▸ **Task instructions**
Repeat the material verbatim. Images are excluded from the copy.

▸ **Given information**
========================================

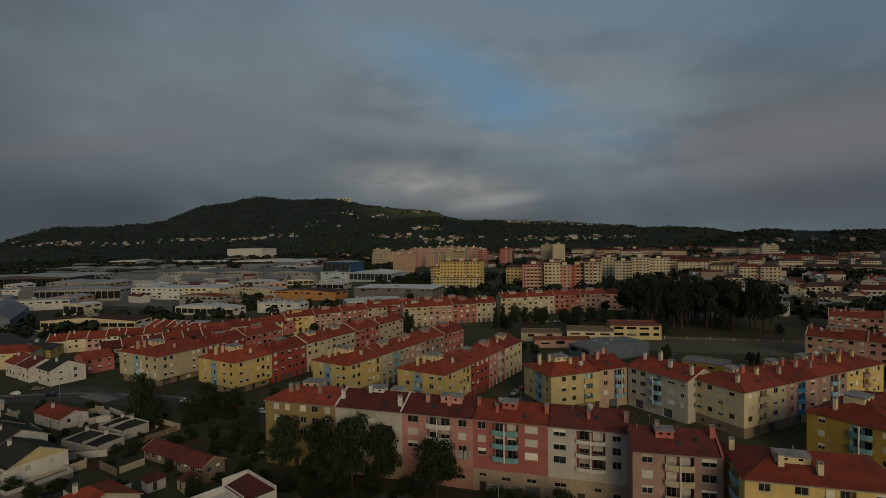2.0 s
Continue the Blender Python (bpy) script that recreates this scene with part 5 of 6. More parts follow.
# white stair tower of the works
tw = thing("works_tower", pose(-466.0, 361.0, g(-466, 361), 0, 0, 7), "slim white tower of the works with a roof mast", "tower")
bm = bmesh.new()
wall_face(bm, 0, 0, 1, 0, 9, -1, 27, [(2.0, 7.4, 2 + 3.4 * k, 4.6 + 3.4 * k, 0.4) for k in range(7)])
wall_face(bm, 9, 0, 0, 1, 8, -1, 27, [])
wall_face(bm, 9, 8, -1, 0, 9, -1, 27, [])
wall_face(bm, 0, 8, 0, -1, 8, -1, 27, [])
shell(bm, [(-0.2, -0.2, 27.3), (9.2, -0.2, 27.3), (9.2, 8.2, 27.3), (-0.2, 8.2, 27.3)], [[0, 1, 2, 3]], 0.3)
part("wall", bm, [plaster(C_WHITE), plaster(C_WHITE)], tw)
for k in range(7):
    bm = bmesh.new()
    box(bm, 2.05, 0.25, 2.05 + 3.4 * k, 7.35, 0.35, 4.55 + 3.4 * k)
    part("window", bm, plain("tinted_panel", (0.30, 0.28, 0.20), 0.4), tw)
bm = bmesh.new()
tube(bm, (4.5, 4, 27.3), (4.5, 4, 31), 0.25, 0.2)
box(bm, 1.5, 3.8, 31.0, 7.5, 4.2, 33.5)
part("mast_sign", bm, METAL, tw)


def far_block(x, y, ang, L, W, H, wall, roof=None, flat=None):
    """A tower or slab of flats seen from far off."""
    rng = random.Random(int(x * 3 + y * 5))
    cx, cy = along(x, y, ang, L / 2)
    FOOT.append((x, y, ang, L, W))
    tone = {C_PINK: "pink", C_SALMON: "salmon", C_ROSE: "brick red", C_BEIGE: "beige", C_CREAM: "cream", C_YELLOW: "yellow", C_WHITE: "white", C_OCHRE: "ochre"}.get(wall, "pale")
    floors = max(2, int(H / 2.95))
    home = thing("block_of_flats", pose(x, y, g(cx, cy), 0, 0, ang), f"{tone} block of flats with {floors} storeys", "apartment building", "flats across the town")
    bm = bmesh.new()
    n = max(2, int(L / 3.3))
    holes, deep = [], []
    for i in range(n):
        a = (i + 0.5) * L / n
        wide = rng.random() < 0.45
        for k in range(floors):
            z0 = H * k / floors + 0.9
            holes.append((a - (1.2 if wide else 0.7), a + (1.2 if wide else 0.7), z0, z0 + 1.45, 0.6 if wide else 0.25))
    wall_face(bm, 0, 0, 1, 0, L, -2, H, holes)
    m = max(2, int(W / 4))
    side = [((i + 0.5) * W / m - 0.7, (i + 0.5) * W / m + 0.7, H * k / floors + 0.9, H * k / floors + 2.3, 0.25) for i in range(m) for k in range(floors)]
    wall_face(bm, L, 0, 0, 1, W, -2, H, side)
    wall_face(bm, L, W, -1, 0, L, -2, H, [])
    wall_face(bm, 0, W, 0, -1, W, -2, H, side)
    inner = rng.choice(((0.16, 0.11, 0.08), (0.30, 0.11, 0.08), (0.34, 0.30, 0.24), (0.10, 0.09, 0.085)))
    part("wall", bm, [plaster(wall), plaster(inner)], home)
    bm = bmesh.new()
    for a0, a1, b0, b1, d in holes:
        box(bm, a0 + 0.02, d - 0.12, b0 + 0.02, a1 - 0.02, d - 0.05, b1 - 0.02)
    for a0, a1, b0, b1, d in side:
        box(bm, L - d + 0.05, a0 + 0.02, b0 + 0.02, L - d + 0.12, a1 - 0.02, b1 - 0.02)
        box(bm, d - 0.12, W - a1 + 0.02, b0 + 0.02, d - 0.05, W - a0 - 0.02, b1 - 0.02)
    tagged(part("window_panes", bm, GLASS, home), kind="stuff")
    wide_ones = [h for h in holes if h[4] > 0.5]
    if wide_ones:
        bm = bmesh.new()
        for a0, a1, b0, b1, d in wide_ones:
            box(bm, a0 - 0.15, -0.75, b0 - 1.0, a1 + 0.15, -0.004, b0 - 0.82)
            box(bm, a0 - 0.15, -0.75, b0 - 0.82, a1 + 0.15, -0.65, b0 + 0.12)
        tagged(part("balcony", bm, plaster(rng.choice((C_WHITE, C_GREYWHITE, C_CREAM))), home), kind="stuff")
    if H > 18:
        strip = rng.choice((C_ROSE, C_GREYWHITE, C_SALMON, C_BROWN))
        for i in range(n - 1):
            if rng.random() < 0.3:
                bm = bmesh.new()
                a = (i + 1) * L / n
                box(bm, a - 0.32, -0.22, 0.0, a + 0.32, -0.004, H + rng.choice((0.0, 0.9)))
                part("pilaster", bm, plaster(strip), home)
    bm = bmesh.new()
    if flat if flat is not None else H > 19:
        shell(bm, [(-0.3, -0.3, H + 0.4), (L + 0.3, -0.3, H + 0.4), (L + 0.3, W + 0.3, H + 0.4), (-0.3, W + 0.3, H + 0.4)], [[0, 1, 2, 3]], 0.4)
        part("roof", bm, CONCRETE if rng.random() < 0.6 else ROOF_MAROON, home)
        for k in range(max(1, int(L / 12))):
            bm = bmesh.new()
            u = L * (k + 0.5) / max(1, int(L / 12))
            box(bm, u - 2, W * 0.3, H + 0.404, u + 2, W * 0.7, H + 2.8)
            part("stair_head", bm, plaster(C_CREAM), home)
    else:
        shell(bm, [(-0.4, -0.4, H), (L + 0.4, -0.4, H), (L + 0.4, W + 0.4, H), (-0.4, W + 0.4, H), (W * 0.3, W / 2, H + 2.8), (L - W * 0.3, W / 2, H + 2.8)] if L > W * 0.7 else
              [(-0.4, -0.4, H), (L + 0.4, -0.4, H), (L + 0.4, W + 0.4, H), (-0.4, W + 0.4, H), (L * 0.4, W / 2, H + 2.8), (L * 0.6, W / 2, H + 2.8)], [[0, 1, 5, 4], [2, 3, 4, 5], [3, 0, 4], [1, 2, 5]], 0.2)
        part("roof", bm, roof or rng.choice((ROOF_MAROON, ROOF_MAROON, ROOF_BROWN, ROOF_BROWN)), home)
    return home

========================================

▸ **Output**
2.0 s
Continue the Blender Python (bpy) script that recreates this scene with part 5 of 6. More parts follow.
# white stair tower of the works
tw = thing("works_tower", pose(-466.0, 361.0, g(-466, 361), 0, 0, 7), "slim white tower of the works with a roof mast", "tower")
bm = bmesh.new()
wall_face(bm, 0, 0, 1, 0, 9, -1, 27, [(2.0, 7.4, 2 + 3.4 * k, 4.6 + 3.4 * k, 0.4) for k in range(7)])
wall_face(bm, 9, 0, 0, 1, 8, -1, 27, [])
wall_face(bm, 9, 8, -1, 0, 9, -1, 27, [])
wall_face(bm, 0, 8, 0, -1, 8, -1, 27, [])
shell(bm, [(-0.2, -0.2, 27.3), (9.2, -0.2, 27.3), (9.2, 8.2, 27.3), (-0.2, 8.2, 27.3)], [[0, 1, 2, 3]], 0.3)
part("wall", bm, [plaster(C_WHITE), plaster(C_WHITE)], tw)
for k in range(7):
    bm = bmesh.new()
    box(bm, 2.05, 0.25, 2.05 + 3.4 * k, 7.35, 0.35, 4.55 + 3.4 * k)
    part("window", bm, plain("tinted_panel", (0.30, 0.28, 0.20), 0.4), tw)
bm = bmesh.new()
tube(bm, (4.5, 4, 27.3), (4.5, 4, 31), 0.25, 0.2)
box(bm, 1.5, 3.8, 31.0, 7.5, 4.2, 33.5)
part("mast_sign", bm, METAL, tw)


def far_block(x, y, ang, L, W, H, wall, roof=None, flat=None):
    """A tower or slab of flats seen from far off."""
    rng = random.Random(int(x * 3 + y * 5))
    cx, cy = along(x, y, ang, L / 2)
    FOOT.append((x, y, ang, L, W))
    tone = {C_PINK: "pink", C_SALMON: "salmon", C_ROSE: "brick red", C_BEIGE: "beige", C_CREAM: "cream", C_YELLOW: "yellow", C_WHITE: "white", C_OCHRE: "ochre"}.get(wall, "pale")
    floors = max(2, int(H / 2.95))
    home = thing("block_of_flats", pose(x, y, g(cx, cy), 0, 0, ang), f"{tone} block of flats with {floors} storeys", "apartment building", "flats across the town")
    bm = bmesh.new()
    n = max(2, int(L / 3.3))
    holes, deep = [], []
    for i in range(n):
        a = (i + 0.5) * L / n
        wide = rng.random() < 0.45
        for k in range(floors):
            z0 = H * k / floors + 0.9
            holes.append((a - (1.2 if wide else 0.7), a + (1.2 if wide else 0.7), z0, z0 + 1.45, 0.6 if wide else 0.25))
    wall_face(bm, 0, 0, 1, 0, L, -2, H, holes)
    m = max(2, int(W / 4))
    side = [((i + 0.5) * W / m - 0.7, (i + 0.5) * W / m + 0.7, H * k / floors + 0.9, H * k / floors + 2.3, 0.25) for i in range(m) for k in range(floors)]
    wall_face(bm, L, 0, 0, 1, W, -2, H, side)
    wall_face(bm, L, W, -1, 0, L, -2, H, [])
    wall_face(bm, 0, W, 0, -1, W, -2, H, side)
    inner = rng.choice(((0.16, 0.11, 0.08), (0.30, 0.11, 0.08), (0.34, 0.30, 0.24), (0.10, 0.09, 0.085)))
    part("wall", bm, [plaster(wall), plaster(inner)], home)
    bm = bmesh.new()
    for a0, a1, b0, b1, d in holes:
        box(bm, a0 + 0.02, d - 0.12, b0 + 0.02, a1 - 0.02, d - 0.05, b1 - 0.02)
    for a0, a1, b0, b1, d in side:
        box(bm, L - d + 0.05, a0 + 0.02, b0 + 0.02, L - d + 0.12, a1 - 0.02, b1 - 0.02)
        box(bm, d - 0.12, W - a1 + 0.02, b0 + 0.02, d - 0.05, W - a0 - 0.02, b1 - 0.02)
    tagged(part("window_panes", bm, GLASS, home), kind="stuff")
    wide_ones = [h for h in holes if h[4] > 0.5]
    if wide_ones:
        bm = bmesh.new()
        for a0, a1, b0, b1, d in wide_ones:
            box(bm, a0 - 0.15, -0.75, b0 - 1.0, a1 + 0.15, -0.004, b0 - 0.82)
            box(bm, a0 - 0.15, -0.75, b0 - 0.82, a1 + 0.15, -0.65, b0 + 0.12)
        tagged(part("balcony", bm, plaster(rng.choice((C_WHITE, C_GREYWHITE, C_CREAM))), home), kind="stuff")
    if H > 18:
        strip = rng.choice((C_ROSE, C_GREYWHITE, C_SALMON, C_BROWN))
        for i in range(n - 1):
            if rng.random() < 0.3:
                bm = bmesh.new()
                a = (i + 1) * L / n
                box(bm, a - 0.32, -0.22, 0.0, a + 0.32, -0.004, H + rng.choice((0.0, 0.9)))
                part("pilaster", bm, plaster(strip), home)
    bm = bmesh.new()
    if flat if flat is not None else H > 19:
        shell(bm, [(-0.3, -0.3, H + 0.4), (L + 0.3, -0.3, H + 0.4), (L + 0.3, W + 0.3, H + 0.4), (-0.3, W + 0.3, H + 0.4)], [[0, 1, 2, 3]], 0.4)
        part("roof", bm, CONCRETE if rng.random() < 0.6 else ROOF_MAROON, home)
        for k in range(max(1, int(L / 12))):
            bm = bmesh.new()
            u = L * (k + 0.5) / max(1, int(L / 12))
            box(bm, u - 2, W * 0.3, H + 0.404, u + 2, W * 0.7, H + 2.8)
            part("stair_head", bm, plaster(C_CREAM), home)
    else:
        shell(bm, [(-0.4, -0.4, H), (L + 0.4, -0.4, H), (L + 0.4, W + 0.4, H), (-0.4, W + 0.4, H), (W * 0.3, W / 2, H + 2.8), (L - W * 0.3, W / 2, H + 2.8)] if L > W * 0.7 else
              [(-0.4, -0.4, H), (L + 0.4, -0.4, H), (L + 0.4, W + 0.4, H), (-0.4, W + 0.4, H), (L * 0.4, W / 2, H + 2.8), (L * 0.6, W / 2, H + 2.8)], [[0, 1, 5, 4], [2, 3, 4, 5], [3, 0, 4], [1, 2, 5]], 0.2)
        part("roof", bm, roof or rng.choice((ROOF_MAROON, ROOF_MAROON, ROOF_BROWN, ROOF_BROWN)), home)
    return home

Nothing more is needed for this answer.